Partitioning is a technique in Apache Spark that rearranges the data to form partitions. Partitions are a way to divide a large dataset into smaller chunks that can be processed in parallel. One commonly used partitioner in Spark is the `HashPartitioner`. Let’s dive into how `HashPartitioner` works and its relevance in distributed data processing.
What is HashPartitioner?
The `HashPartitioner` in Apache Spark is used to distribute data across various partitions based on the hash code of the keys. The core idea behind this partitioner is to use a hash function to determine the partition index for each key-value pair.
How HashPartitioner Works
The `HashPartitioner` works in the following way:
- It takes the number of partitions, `numPartitions`, as an argument during its initialization.
- When a record needs to be assigned to a partition, the partitioner calculates the partition index as `partition = key.hashCode() % numPartitions`.
- The record is then placed in the corresponding partition based on the computed partition index.
This method helps in distributing the records relatively evenly across the partitions.
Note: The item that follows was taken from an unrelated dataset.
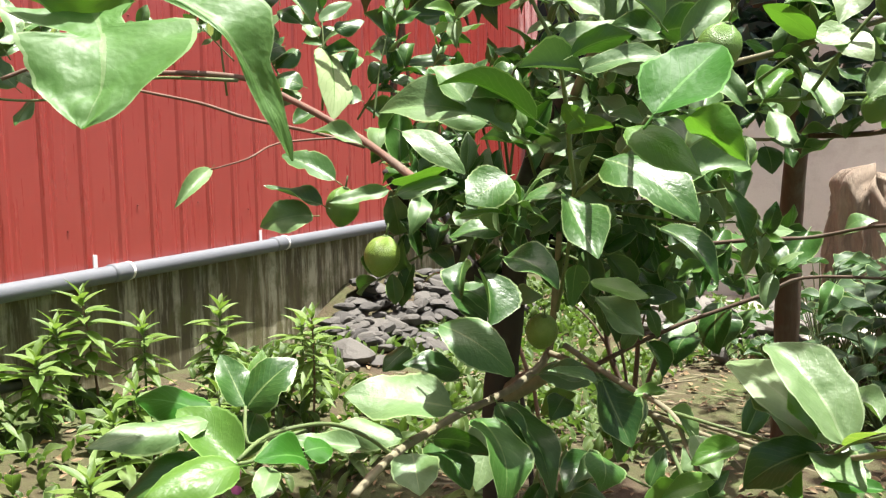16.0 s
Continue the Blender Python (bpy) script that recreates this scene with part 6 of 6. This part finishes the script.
# twin dark stems of a low shrub
shrub = thing("low_shrub", (-0.95, 4.3, 0.0), "low shrub with dark reddish twin stems", "shrub")
for lean, away, top, r in ((-0.16, 0.05, 0.85, 0.017), (0.05, -0.06, 0.95, 0.015), (0.20, 0.08, 0.8, 0.013), (-0.05, -0.1, 0.6, 0.009)):
    limb(shrub, r, r * 0.5, (-0.95, 4.3, -0.05), (-0.95 + lean * 0.25, 4.3 + away * 0.3, 0.18), (-0.95 + lean * 0.75, 4.28 + away * 0.6, 0.45 + lean * 0.3), (-0.95 + lean, 4.25 + away, top), mat=M_POST, name="stem")
    limb(shrub, r * 0.45, r * 0.25, (-0.95 + lean * 0.5, 4.29 + away * 0.4, 0.32), (-0.95 + lean * 1.2, 4.26 + away, 0.5), (-0.95 + lean * 1.9, 4.2 + away, 0.62), mat=M_POST, name="stem")
for i in range(9):
    end = Vector((-0.75 + rnd.uniform(-0.3, 0.45), 4.1 + rnd.uniform(-0.2, 0.2), 0.85 + rnd.uniform(-0.15, 0.3)))
    spray(shrub, (-0.93, 4.24, 0.7), end, 0.005, 7, 0.14, "mmm", rnd)

# ---- stones ----
def stone_data(seed, mat):
    r = random.Random(seed)
    bm = bmesh.new()
    bmesh.ops.create_icosphere(bm, subdivisions=2, radius=1.0)
    cuts = [(Vector((r.uniform(-1, 1), r.uniform(-1, 1), r.uniform(-1, 1))).normalized(), r.uniform(0.45, 0.8)) for _ in range(7)]
    for v in bm.verts:
        for n, d in cuts:
            over = v.co.dot(n) - d
            if over > 0:
                v.co -= n * over * 0.9
        v.co += v.co.normalized() * 0.06 * noise.noise(v.co * 2.5 + Vector((seed, 1, 2)))
    return mesh_of(bm, "stone", mat, smooth=False)


STONES = [stone_data(i, M_STONE) for i in range(7)]
RUBBLE = [stone_data(i + 20, M_RUBBLE) for i in range(5)]
for i in range(290):
    y = 4.75 + 2.4 * rnd.random() ** 1.3
    x = WALL_X + 0.10 + abs(rnd.gauss(0, 0.34))
    s = rnd.uniform(0.035, 0.085)
    pile = max(0.0, 0.40 - (x - WALL_X) * 0.55) * min(1.0, (y - 4.6) * 1.6) * rnd.uniform(0.5, 1.0)
    z = ground_height(x, y) + pile + s * 0.2
    solid("stone", STONES[i % 7], "dark grey angular stone in a loose heap", "stone", m=Matrix.LocRotScale((x, y, z), Euler((rnd.uniform(-0.3, 0.3), rnd.uniform(-0.3, 0.3), rnd.uniform(0, 6))), (s * 1.35, s, s * 0.5)), group="stone heap")
bm = bmesh.new()
heap = [[bm.verts.new((WALL_X + 0.015 + 0.09 * i, 4.6 + 0.1 * j, ground_height(WALL_X + 0.09 * i, 4.6 + 0.1 * j) - 0.02 + 0.8 * max(0.0, 0.40 - 0.09 * i * 0.55) * min(1.0, j * 0.16) * max(0.0, min(1.0, (27 - j) * 0.15)) * max(0.0, 1 - i / 9))) for j in range(28)] for i in range(10)]
for i in range(9):
    for j in range(27):
        bm.faces.new((heap[i][j], heap[i + 1][j], heap[i + 1][j + 1], heap[i][j + 1]))
solid("earth_bank", mesh_of(bm, "earth_bank", M_GROUND), "bank of brown earth under the stones", "soil", "structure")
for x, y, s in ((-2.52, 4.45, 0.12), (-2.38, 4.5, 0.06), (-2.62, 4.62, 0.08), (-2.44, 4.28, 0.05)):
    solid("stone", RUBBLE[int(s * 100) % 5], "pale rounded grey stone on the soil", "stone", m=Matrix.LocRotScale((x, y, ground_height(x, y) + s * 0.35), Euler((0, 0, x * 5)), (s * 1.3, s, s * 0.7)), group="stone heap")
for i in range(60):
    x, y = -1.5 + rnd.random() * 1.2, 6.3 + rnd.random() * 1.2
    s = rnd.uniform(0.04, 0.12)
    solid("rubble_stone", RUBBLE[i % 5], "pale broken concrete rubble before the wall", "stone", m=Matrix.LocRotScale((x, y, s * 0.3 + 0.1 * rnd.random()), Euler((rnd.uniform(-0.3, 0.3), rnd.uniform(-0.3, 0.3), rnd.uniform(0, 6))), (s * 1.9, s * 1.1, s * 0.42)), group="rubble heap")
bm = box(bmesh.new(), (-2.0, 7.0, -0.05), (-1.2, 7.5, 0.09), 0.012)
solid("concrete_slab", mesh_of(bm, "concrete_slab", M_SLAB, smooth=False), "pale concrete slab lying on the soil", "slab")
bm = box(bmesh.new(), (-0.35, 6.85, 0.0), (-0.05, 7.05, 0.2), 0.006)
solid("concrete_block", mesh_of(bm, "concrete_block", M_SLAB, smooth=False), "pale concrete building block beside the wall", "block")

solid("stone", RUBBLE[3], "dull tan rounded stone on mossy soil", "stone", m=Matrix.LocRotScale((-0.74, 5.84, 0.05), Euler((0, 0, 1)), (0.075, 0.06, 0.055)))
# ---- fibrous stump and pot ----
stump = thing("tree_stump", (0.12, 7.62, 0.0), "brown fibrous old palm stump by the wall", "stump")
bm = bmesh.new()
rings = []
for j in range(25):
    t = j / 24
    ring = []
    for k in range(64):
        a = 2 * math.pi * k / 64
        round_off = math.sqrt(max(0.0, 1 - max(0.0, (t - 0.86) / 0.14) ** 2.2))
        r = 0.30 * round_off * (1.0 - 0.06 * t) + 0.004
        rough = 0.34 * noise.noise(Vector((math.cos(a) * 2, math.sin(a) * 2, t * 2.5))) + 0.10 * noise.noise(Vector((math.cos(a) * 9, math.sin(a) * 9, t * 3)))
        r *= 1 + 0.05 * math.sin(a * 13 + t * 2) + rough
        top = 0.26 * noise.noise(Vector((math.cos(a) * 2.5, math.sin(a) * 2.5, 4.0))) * t
        ring.append(bm.verts.new((0.12 + r * math.cos(a), 7.62 + r * math.sin(a), 1.02 * t + top)))
    rings.append(ring)
for a, b in zip(rings, rings[1:]):
    for k in range(64):
        bm.faces.new((a[k], a[(k + 1) % 64], b[(k + 1) % 64], b[k]))
bm.faces.new(rings[-1])
part("core", mesh_of(bm, "core", M_FIBRE), stump)
places = []
for i in range(480):
    a, t = rnd.uniform(0, 6.3), rnd.uniform(0.12, 1.0)
    r = 0.315 * math.sqrt(max(0.0, 1 - max(0.0, (t - 0.86) / 0.14) ** 2.2)) * (1.0 - 0.06 * t)
    at = Vector((0.12 + r * math.cos(a), 7.62 + r * math.sin(a), 1.02 * t))
    way = Vector((math.cos(a) * 0.14 + rnd.uniform(-0.3, 0.3), math.sin(a) * 0.14 + rnd.uniform(-0.3, 0.3), -1)).normalized()
    length = rnd.uniform(0.05, 0.14)
    places.append(leaf_pose(at, at + way * length, rnd.uniform(0.005, 0.012), (math.cos(a), math.sin(a), 0.5)))
M_STRAW = plain_material("dry_straw", (0.10, 0.07, 0.05), (0.42, 0.35, 0.27), 0.8, 20.0, 0.2)
tagged(part("fibre_mat", leaf_cloud("fibre_mat", LITTER, places, M_STRAW), stump), "pale hanging dry fibre", kind="stuff")


def pot(x, y, r, h):
    bm = bmesh.new()
    prof = [(r * 0.7, 0), (r * 0.95, h * 0.85), (r * 1.06, h * 0.86), (r * 1.06, h), (r * 0.92, h), (r * 0.88, h * 0.85), (0.001, h * 0.85)]
    rings = [[bm.verts.new((x + q * math.cos(a), y + q * math.sin(a), z)) for a in (2 * math.pi * k / 28 for k in range(28))] for q, z in prof]
    for a, b in zip(rings, rings[1:]):
        for k in range(28):
            bm.faces.new((a[k], a[(k + 1) % 28], b[(k + 1) % 28], b[k]))
    return bm


solid("plant_pot", mesh_of(pot(0.30, 5.9, 0.22, 0.34), "plant_pot", M_POT), "round grey clay plant pot with thick rim", "pot")

# ---- small vine by the emblem, black hose ----
vine = thing("small_vine", (-2.75, 1.8, 0.3), "small-leaved vine with thin reddish stems", "vine")
rnd = random.Random(77)
for ex, ey, ez in ((-2.74, 1.88, 1.40), (-2.76, 1.70, 1.38), (-2.74, 1.98, 1.33), (-2.78, 1.60, 1.30)):
    limb(vine, 0.004, 0.002, (-2.75, 1.8, ground_height(-2.75, 1.8)), (-2.75, 1.8, 0.9), (ex, (ey + 1.8) / 2, 1.2), (ex, ey, ez), mat=M_REDBARK, name="stem")
    for i in range(16):
        at = Vector((-2.75, 1.8, 1.08)).lerp(Vector((ex, ey, ez)), i / 15)
        way = Vector((rnd.uniform(-0.6, 0.8), rnd.uniform(-1, 1), rnd.uniform(-0.4, 0.7))).normalized()
        size = rnd.uniform(0.035, 0.055)
        leaf(vine, rnd.choice("mmg"), at, at + way * size, size * 0.6, (0.5, -0.5, 1))
hose = thing("black_hose", (-2.7, 2.4, 0.4), "black plastic hose end above the soil", "hose")
part("hose_run", mesh_of(tube([(-2.95, 1.2, 0.50), (-2.80, 2.0, 0.52), (-2.70, 2.42, 0.53)], [0.022] * 3, 12), "hose_run", M_BLACKPLASTIC), hose)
Let’s illustrate this with an example.
Example in PySpark
Here’s a simple example to demonstrate `HashPartitioner` in PySpark:
from pyspark import SparkConf, SparkContext
from pyspark.rdd import RDD
from pyspark.rdd import RDD
from pyspark import HashPartitioner
# Initialize Spark Context
conf = SparkConf().setAppName("HashPartitionerExample")
sc = SparkContext(conf=conf)
# Create an RDD
data = [("apple", 1), ("banana", 2), ("orange", 3), ("pear", 4), ("grape", 5)]
rdd = sc.parallelize(data)
# Apply HashPartitioner with 3 partitions
partitioned_rdd = rdd.partitionBy(3, HashPartitioner(3))
# Print the partition assignments
def print_partition_data(index, iterator):
partition_data = list(iterator)
print(f"Partition Index: {index}, Data: {partition_data}")
partitioned_rdd.foreachPartition(lambda x: print_partition_data(x))
# Stop the SparkContext
sc.stop()
Output
Partition Index: 0, Data: [('orange', 3)]
Partition Index: 1, Data: [('banana', 2), ('grape', 5)]
Partition Index: 2, Data: [('apple', 1), ('pear', 4)]
The output shows that the records have been distributed across three partitions based on their keys’ hash codes.
Pros and Cons of HashPartitioner
Advantages:
- Simplicity: Easy to use and understand.
- Even Distribution: Often provides a fairly uniform distribution of data across partitions.
Disadvantages:
- Data Skew: If the keys have a poor distribution, it may lead to imbalanced partitions.
- No Control Over Partition: Limited control if you need custom partitioning logic based on the data.
In conclusion, `HashPartitioner` is a useful tool in Apache Spark for distributing data evenly across partitions. While it has its limitations, it is often sufficient for many use cases, especially when dealing with a large number of simple key-value pairs.